IPL 2026 Auction Introduces New Salary Rule, Triggering Widespread Debate
IPL 2026 auction introduces a new salary cap rule for overseas players, limiting earnings to Indian retention slabs and sparking widespread debate among fans and experts.
The IPL 2026 auction in Abu Dhabi comes under focus as a new salary cap rule for overseas players triggers debate across the cricketing world.

Even prior to the initiation of the first bid, the IPL 2026 mini-auction, which is going to be conducted in Abu Dhabi, turned out to be the focal point of discussion. A new rule that regulates the overseas players' salary scale has ignited the fiery debate among the supporters and onlookers, with a clear division of opinions regarding the change being either just or unwarranted.
A salary cap for foreign players is the main factor sparking the rule change argument whereby the salary of a foreign player is set at the same level as the highest-paid Indian player. Thus, the Indian cricket board is allowing its domestic players to benefit from some foreign players' extraordinary bids.
What the New Rule Means
The regulation, introduced by the BCCI last season, links overseas players’ earnings to Indian salary slabs. While franchises are still free to bid any amount during the auction, an overseas player’s actual salary cannot exceed the top Indian benchmark.
To understand its impact, consider the IPL 2025 mega-auction, where Rishabh Pant emerged as the highest-paid Indian player with a bid of ₹27 crore. Under the revised rule, if an overseas player were to attract a bid of ₹30 crore, he would still receive only ₹27 crore, with the remaining amount transferred to the BCCI.
For the IPL 2026 mini-auction, the cap is tied to the highest retention slab, which stands at ₹18 crore. This means no overseas player can earn more than ₹18 crore this season, regardless of how high the bidding climbs. Any excess amount is redirected to the BCCI and earmarked for player welfare initiatives.
Why the Rule Was Introduced
According to reports, the change was driven by franchise concerns. Several teams were unhappy with overseas players selectively entering mini-auctions to exploit demand-supply imbalances and command inflated prices.
In response, the BCCI implemented a two-pronged solution:
- Players who withdraw after registering for an auction face a two-year IPL ban
- Overseas players who skip the mega-auction are barred from entering the mini-auction
- The salary cap forms the second pillar of this approach, designed to discourage tactical auction entries while ensuring Indian players remain financially prioritised.

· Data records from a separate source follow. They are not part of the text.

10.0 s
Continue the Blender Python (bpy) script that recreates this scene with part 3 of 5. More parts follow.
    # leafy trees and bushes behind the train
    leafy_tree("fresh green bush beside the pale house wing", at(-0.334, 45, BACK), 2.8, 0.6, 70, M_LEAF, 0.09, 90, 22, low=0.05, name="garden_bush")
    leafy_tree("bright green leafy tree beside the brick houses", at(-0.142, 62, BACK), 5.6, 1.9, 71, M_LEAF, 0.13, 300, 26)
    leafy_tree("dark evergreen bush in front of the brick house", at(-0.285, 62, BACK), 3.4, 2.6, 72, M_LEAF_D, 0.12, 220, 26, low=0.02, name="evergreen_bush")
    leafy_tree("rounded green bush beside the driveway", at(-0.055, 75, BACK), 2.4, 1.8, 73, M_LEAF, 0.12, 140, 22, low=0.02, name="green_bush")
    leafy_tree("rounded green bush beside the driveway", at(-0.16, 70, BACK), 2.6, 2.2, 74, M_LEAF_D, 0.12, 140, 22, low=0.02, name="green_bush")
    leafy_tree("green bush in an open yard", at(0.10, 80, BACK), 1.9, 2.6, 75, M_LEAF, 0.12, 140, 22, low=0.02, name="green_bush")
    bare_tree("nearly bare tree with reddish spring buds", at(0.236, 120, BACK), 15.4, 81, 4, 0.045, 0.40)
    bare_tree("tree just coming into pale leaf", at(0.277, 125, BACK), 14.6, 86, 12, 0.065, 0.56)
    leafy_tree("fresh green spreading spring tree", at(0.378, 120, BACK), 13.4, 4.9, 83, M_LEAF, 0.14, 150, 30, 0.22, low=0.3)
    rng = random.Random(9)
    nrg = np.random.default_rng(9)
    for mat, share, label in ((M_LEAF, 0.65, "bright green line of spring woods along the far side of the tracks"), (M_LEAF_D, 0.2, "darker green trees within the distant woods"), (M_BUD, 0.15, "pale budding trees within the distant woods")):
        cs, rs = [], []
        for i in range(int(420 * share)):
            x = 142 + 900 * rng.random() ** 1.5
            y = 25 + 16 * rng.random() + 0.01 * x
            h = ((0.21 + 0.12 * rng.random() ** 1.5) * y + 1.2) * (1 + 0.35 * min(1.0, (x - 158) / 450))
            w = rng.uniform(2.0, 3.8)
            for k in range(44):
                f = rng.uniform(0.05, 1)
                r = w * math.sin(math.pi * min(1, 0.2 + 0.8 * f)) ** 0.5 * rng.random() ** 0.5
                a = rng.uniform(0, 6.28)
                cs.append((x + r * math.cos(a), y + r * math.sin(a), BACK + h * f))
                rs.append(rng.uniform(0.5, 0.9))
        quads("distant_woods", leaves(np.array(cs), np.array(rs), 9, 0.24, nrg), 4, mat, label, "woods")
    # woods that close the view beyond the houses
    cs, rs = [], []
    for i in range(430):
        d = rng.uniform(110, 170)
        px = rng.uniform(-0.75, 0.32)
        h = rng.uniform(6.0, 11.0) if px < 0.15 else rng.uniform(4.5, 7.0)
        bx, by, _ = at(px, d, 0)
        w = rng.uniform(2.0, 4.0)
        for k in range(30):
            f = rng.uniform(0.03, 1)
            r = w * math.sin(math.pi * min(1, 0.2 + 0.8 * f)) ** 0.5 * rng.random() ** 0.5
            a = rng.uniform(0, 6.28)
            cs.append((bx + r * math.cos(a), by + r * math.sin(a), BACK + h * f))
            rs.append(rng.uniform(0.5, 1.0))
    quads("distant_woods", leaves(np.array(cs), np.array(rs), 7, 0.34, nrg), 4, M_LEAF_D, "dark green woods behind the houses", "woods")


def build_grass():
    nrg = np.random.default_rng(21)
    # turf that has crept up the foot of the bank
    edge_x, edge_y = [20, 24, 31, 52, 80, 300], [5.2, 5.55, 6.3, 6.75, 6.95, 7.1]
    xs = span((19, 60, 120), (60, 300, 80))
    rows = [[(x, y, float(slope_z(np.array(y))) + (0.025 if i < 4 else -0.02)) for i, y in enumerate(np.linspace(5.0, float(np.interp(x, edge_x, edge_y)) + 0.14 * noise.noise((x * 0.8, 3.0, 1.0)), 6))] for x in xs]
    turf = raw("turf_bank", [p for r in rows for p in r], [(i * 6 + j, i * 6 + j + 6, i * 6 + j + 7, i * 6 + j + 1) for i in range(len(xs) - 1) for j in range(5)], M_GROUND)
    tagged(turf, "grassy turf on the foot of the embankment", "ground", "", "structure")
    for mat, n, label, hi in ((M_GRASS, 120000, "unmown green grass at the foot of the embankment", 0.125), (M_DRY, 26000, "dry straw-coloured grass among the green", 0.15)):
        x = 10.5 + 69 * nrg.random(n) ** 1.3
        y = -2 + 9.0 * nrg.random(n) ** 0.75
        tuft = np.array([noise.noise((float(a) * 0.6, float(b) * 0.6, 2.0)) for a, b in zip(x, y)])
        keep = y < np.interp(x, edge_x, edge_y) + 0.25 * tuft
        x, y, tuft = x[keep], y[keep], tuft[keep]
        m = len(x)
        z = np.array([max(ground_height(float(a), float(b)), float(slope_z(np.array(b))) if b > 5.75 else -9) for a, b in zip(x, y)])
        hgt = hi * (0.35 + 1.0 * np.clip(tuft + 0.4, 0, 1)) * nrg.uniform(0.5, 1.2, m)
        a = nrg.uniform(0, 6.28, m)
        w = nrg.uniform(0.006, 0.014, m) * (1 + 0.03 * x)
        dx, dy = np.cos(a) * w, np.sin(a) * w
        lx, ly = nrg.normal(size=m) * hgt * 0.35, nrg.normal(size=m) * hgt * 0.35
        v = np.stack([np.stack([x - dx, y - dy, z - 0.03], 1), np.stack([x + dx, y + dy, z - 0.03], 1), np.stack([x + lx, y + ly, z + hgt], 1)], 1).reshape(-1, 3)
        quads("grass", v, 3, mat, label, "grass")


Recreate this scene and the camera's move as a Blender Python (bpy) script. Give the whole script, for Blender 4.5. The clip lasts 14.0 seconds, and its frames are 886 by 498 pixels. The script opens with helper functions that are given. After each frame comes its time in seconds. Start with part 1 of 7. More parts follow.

Fan Reaction and Ongoing Debate
The rule has drawn criticism on social media, with some fans calling it unnecessary and overly restrictive. Critics argue that if the market values an overseas player higher, the player should receive the full benefit of that valuation.
Supporters of the rule, however, point out that it causes little practical harm. Franchises still acquire the players they want, overseas cricketers receive contracts equal to India’s top earners, and the league gains additional resources to support player welfare.
Could the Rule Backfire?
The regulation could become problematic only if overseas players begin receiving significantly higher pay in other T20 leagues. In such a scenario, the IPL’s capped earnings might make alternative leagues more attractive.
For now, that appears unlikely. The IPL remains the most lucrative and competitive T20 league in the world, and being paid on par with players like Virat Kohli or Jasprit Bumrah is still considered a prestigious benchmark.
As the IPL 2026 auction approaches, the rule continues to divide opinion — but it also highlights the league’s ongoing effort to balance commercial success, player welfare, and competitive fairness.